In this Broadway in Chicago production, Lopez-Cepero’s glowering Judas is all raw intensity, a man who’s made his stand as an outsider, and who finds that the relief offered by Jesus’s vision of love is fleeting and insubstantial in the face of authoritarian power. 

That power finds several cunning visual cues in addition to Herod’s glam-rock posturing. The centurions here wear white masks, like Roman versions of Michael Myers from Halloween, while Alvin Crawford’s Caiaphas and Tyce Green’s Annas appear with their posse wielding staffs that invert into microphones. High priests, rock stars—what’s the difference?

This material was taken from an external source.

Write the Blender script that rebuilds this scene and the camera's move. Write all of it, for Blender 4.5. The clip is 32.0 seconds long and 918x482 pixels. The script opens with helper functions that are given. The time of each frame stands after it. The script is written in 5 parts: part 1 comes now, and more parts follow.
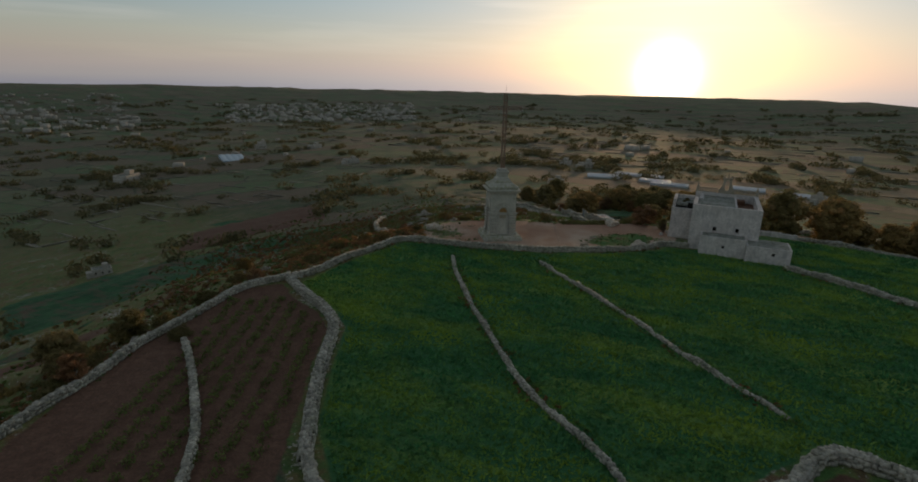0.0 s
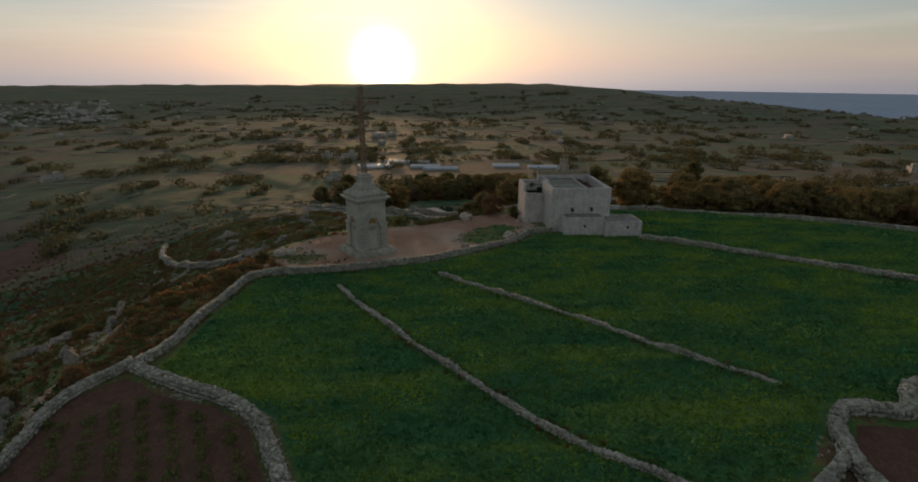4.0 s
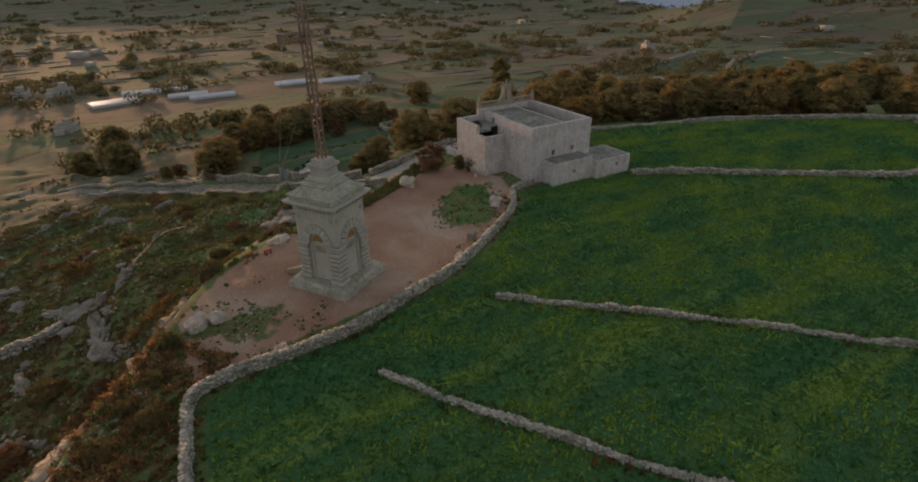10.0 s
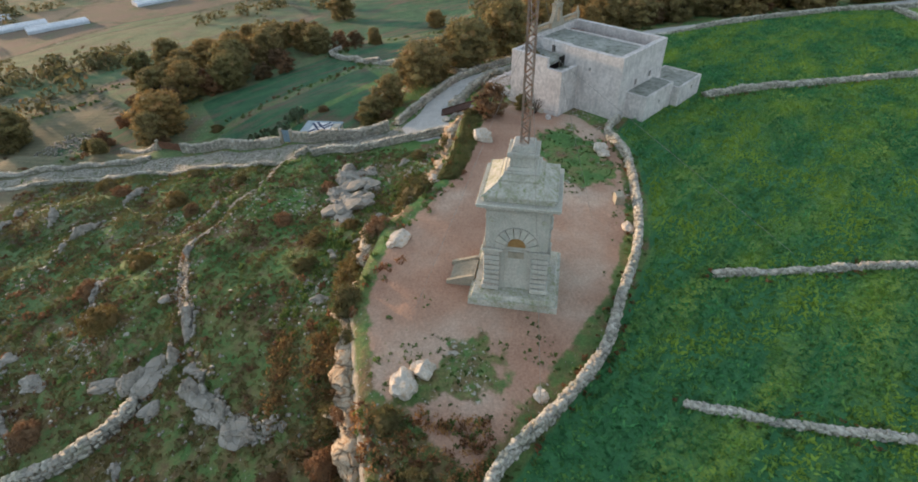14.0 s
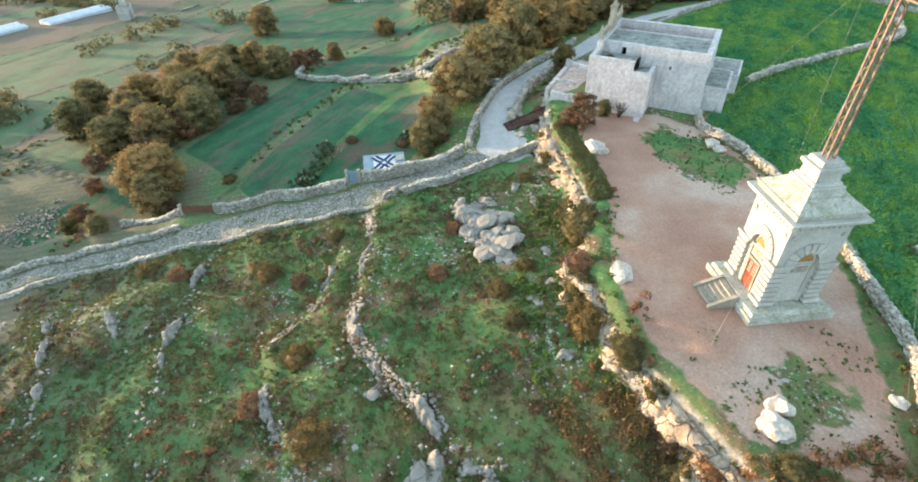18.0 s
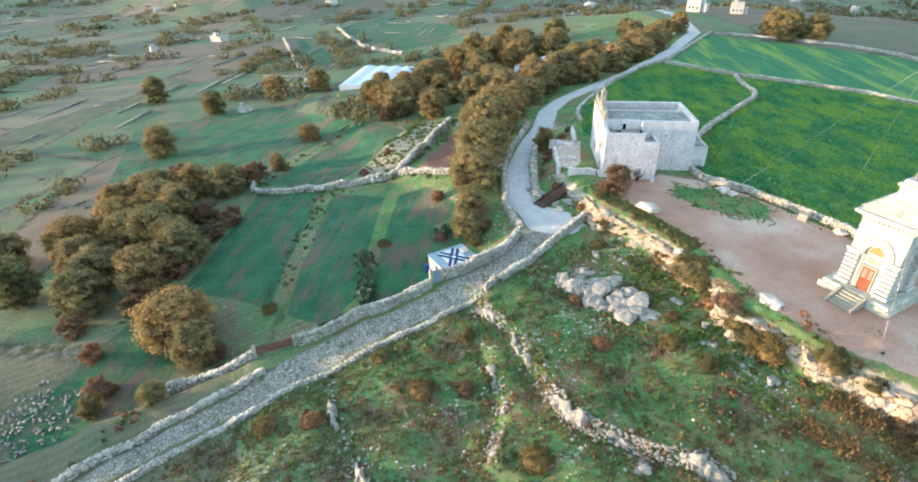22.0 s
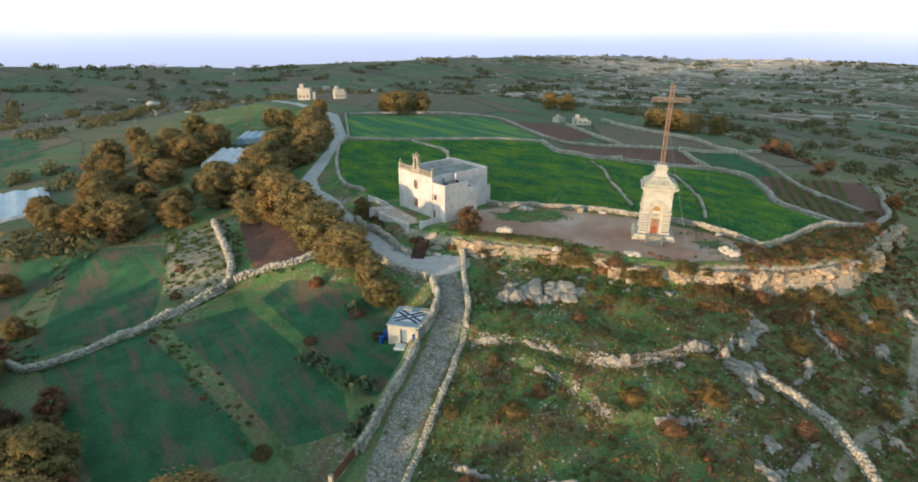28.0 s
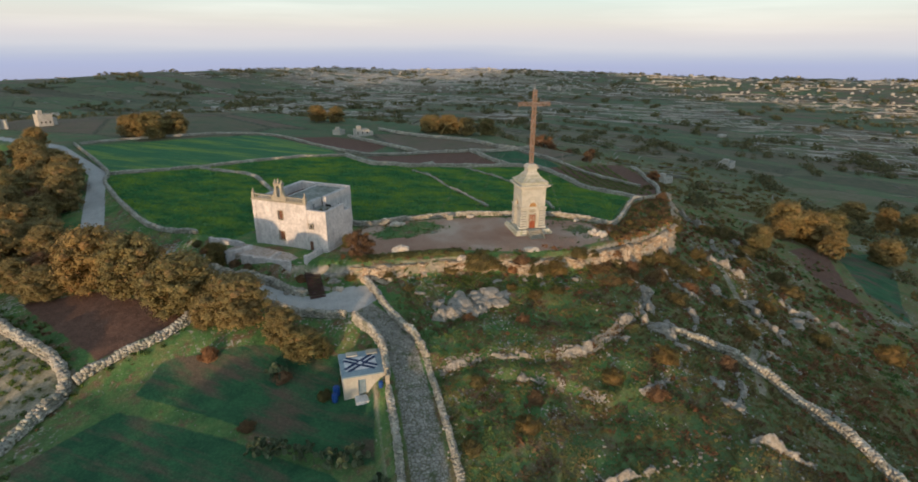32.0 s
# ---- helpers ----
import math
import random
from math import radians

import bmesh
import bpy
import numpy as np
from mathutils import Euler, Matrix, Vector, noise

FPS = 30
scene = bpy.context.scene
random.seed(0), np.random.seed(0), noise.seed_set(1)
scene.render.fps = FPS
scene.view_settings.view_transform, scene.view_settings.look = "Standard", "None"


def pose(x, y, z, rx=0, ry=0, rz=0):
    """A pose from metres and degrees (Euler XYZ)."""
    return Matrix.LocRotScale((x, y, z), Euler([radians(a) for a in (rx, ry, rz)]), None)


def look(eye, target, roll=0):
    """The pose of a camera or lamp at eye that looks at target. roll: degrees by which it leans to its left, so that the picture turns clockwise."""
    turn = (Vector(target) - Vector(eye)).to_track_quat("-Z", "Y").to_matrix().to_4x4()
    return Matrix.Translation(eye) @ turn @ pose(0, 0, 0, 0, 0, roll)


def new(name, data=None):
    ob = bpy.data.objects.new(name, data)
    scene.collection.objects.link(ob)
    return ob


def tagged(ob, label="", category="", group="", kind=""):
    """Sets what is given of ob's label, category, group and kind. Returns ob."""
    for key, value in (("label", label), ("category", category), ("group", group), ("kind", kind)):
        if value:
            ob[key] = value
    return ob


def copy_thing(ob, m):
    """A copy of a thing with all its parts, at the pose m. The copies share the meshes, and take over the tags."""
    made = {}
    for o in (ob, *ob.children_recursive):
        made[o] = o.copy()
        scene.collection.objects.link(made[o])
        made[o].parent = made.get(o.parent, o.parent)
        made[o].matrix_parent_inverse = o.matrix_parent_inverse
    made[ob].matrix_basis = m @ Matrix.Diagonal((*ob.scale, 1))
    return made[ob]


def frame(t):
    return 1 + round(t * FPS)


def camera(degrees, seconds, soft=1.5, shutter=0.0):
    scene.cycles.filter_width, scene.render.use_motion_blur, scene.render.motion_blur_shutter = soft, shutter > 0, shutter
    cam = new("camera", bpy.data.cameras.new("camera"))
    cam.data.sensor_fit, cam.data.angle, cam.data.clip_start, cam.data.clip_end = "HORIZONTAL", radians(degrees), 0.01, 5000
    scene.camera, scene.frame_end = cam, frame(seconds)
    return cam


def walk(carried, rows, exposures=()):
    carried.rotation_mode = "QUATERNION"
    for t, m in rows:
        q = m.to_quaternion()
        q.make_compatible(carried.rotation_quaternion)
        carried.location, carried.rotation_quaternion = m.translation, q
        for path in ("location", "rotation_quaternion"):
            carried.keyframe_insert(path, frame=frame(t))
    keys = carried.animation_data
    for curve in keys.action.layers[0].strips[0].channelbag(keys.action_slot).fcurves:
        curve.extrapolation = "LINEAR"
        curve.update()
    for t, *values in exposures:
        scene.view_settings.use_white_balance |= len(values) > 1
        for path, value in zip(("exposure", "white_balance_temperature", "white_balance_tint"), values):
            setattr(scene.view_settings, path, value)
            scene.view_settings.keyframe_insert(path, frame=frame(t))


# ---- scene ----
cam = camera(81.2, 32.0, 1.8)
PATH = [
    (0, (-18.91, -82.34, 23.85), (-16.081, -63.368, 18.187), 1.53),
    (0.5, (-22.01, -81.86, 23.89), (-18.089, -63.063, 18.296), 1.43),
    (1, (-24.65, -80.76, 23.93), (-19.618, -62.214, 18.388), 1.25),
    (1.5, (-26.84, -79.12, 23.96), (-20.742, -60.889, 18.443), 1.07),
    (2, (-28.60, -77.02, 23.95), (-21.384, -59.202, 18.431), 0.91),
    (2.5, (-29.99, -74.56, 23.92), (-21.543, -57.301, 18.374), 0.73),
    (3, (-31.02, -71.83, 23.85), (-21.457, -55.187, 18.231), 0.55),
    (3.5, (-31.78, -68.95, 23.79), (-21.320, -52.899, 18.051), 0.40),
    (4, (-32.35, -66.04, 23.77), (-21.054, -50.620, 17.885), 0.24),
    (4.5, (-32.78, -63.10, 23.79), (-20.635, -48.404, 17.746), 0.04),
    (6.5, (-33.09, -50.91, 24.28), (-18.911, -38.644, 17.316), -0.29),
    (7, (-33.06, -47.73, 24.34), (-18.530, -36.050, 17.098), -0.31),
    (7.5, (-32.98, -44.48, 24.38), (-18.156, -33.363, 16.852), -0.44),
    (8, (-32.85, -41.18, 24.42), (-17.771, -30.631, 16.587), -0.60),
    (8.5, (-32.66, -37.86, 24.47), (-17.347, -27.911, 16.314), -0.77),
    (9, (-32.44, -34.56, 24.55), (-16.909, -25.255, 16.052), -0.90),
    (9.5, (-32.18, -31.29, 24.65), (-16.456, -22.666, 15.796), -0.99),
    (10, (-31.92, -28.02, 24.76), (-16.058, -20.058, 15.541), -1.09),
    (10.5, (-31.64, -24.76, 24.87), (-15.695, -17.410, 15.293), -1.20),
    (11, (-31.36, -21.49, 24.99), (-15.386, -14.744, 15.024), -1.27),
    (11.5, (-31.07, -18.23, 25.12), (-15.144, -12.109, 14.684), -1.32),
    (12, (-30.77, -14.97, 25.28), (-14.948, -9.462, 14.356), -1.35),
    (12.5, (-30.45, -11.71, 25.47), (-14.709, -6.778, 14.160), -1.35),
    (13, (-30.13, -8.44, 25.67), (-14.444, -4.076, 14.055), -1.35),
    (13.5, (-29.80, -5.13, 25.87), (-14.202, -1.360, 13.933), -1.32),
    (15.5, (-28.39, 8.45, 26.67), (-12.966, 9.925, 14.024), -0.87),
    (16, (-27.97, 11.76, 26.79), (-12.657, 12.653, 13.956), -0.70),
    (16.5, (-27.51, 15.03, 26.90), (-12.196, 15.386, 14.040), -0.76),
    (17, (-27.00, 18.27, 27.04), (-11.607, 18.081, 14.272), -0.93),
    (17.5, (-26.43, 21.51, 27.25), (-10.936, 20.731, 14.627), -1.11),
    (18, (-25.80, 24.77, 27.50), (-10.207, 23.343, 15.057), -1.27),
    (18.5, (-25.11, 28.07, 27.76), (-9.412, 25.943, 15.552), -1.35),
    (19, (-24.38, 31.45, 28.01), (-8.576, 28.579, 16.094), -1.32),
    (19.5, (-23.62, 34.91, 28.24), (-7.740, 31.264, 16.641), -1.22),
    (20, (-22.79, 38.42, 28.46), (-6.880, 33.973, 17.186), -1.09),
    (20.5, (-21.90, 41.93, 28.66), (-6.013, 36.653, 17.717), -0.94),
    (21, (-20.91, 45.40, 28.84), (-5.112, 39.262, 18.221), -0.83),
    (21.5, (-19.83, 48.81, 29.01), (-4.196, 41.801, 18.692), -0.76),
    (22, (-18.64, 52.16, 29.18), (-3.226, 44.281, 19.163), -0.71),
    (22.5, (-17.34, 55.44, 29.36), (-2.187, 46.684, 19.679), -0.64),
    (23, (-15.92, 58.66, 29.53), (-1.114, 49.016, 20.160), -0.54),
    (23.5, (-14.39, 61.82, 29.69), (-0.041, 51.275, 20.585), -0.46),
    (24, (-12.72, 64.89, 29.85), (1.080, 53.438, 20.995), -0.44),
    (24.5, (-10.91, 67.88, 29.98), (2.240, 55.518, 21.362), -0.49),
    (25, (-8.91, 70.71, 30.06), (3.479, 57.447, 21.659), -0.54),
    (25.5, (-6.71, 73.37, 30.07), (4.804, 59.220, 21.873), -0.46),
    (27.5, (4.16, 82.11, 29.32), (10.852, 64.772, 21.931), 0.12),
    (28, (7.17, 83.31, 29.16), (12.341, 65.410, 21.890), 0.22),
    (28.5, (10.27, 84.12, 29.03), (13.974, 65.812, 21.882), 0.29),
    (29, (13.40, 84.52, 28.91), (15.776, 65.947, 21.882), 0.34),
    (29.5, (16.48, 84.53, 28.81), (17.672, 65.809, 21.875), 0.38),
    (30, (19.48, 84.19, 28.75), (19.529, 65.410, 21.873), 0.38),
    (30.5, (22.40, 83.54, 28.71), (21.255, 64.782, 21.866), 0.38),
    (31, (25.27, 82.59, 28.68), (22.962, 63.934, 21.852), 0.38),
    (31.5, (28.06, 81.38, 28.66), (24.685, 62.886, 21.836), 0.43),
    (32, (30.80, 79.92, 28.62), (26.438, 61.638, 21.783), 0.49),
]
EXPOSURES = [(0, -0.42, 6800, 14), (4.5, -0.35, 7100, 18), (7, -0.15, 7500, 24), (9, 0.08, 7900, 27), (11, 0.6, 7000, 25), (13, 1.25, 6500, 19), (16, 2.12, 6000, 10), (20, 2.46, 5800, 7),
             (23, 2.38, 5500, 8), (25.5, 1.95, 5800, 7), (28, 1.42, 6050, 6), (32, 0.84, 6150, 11)]
walk(cam, [(t, look(eye, target, roll)) for t, eye, target, roll in PATH], EXPOSURES)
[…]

Rubaii’s Mary Magdalene’s gorgeous rendition of “I Don’t Know How to Love Him” is a high point, though I wished we could have seen a bit more of Mary’s anguish underneath the passion. The choreography by Drew McOnie is frenetic and yet also synched up in a way that suggests how a group of free-spirited individuals can morph into a protoplasmic mob. The band, led by music director Shawn Gough, rocks out from raised platforms on both sides of the stage. 

It’s a propulsive and sometimes hypnotic 90 minutes that, even with what I’d call lost opportunities to explore some of the deeper conflicts, still cunningly demonstrates how quickly one can fall under the thrall of a prophet—and how quickly the mob can turn violent. As the January 6 hearings keep reminding us, that lesson remains highly relevant.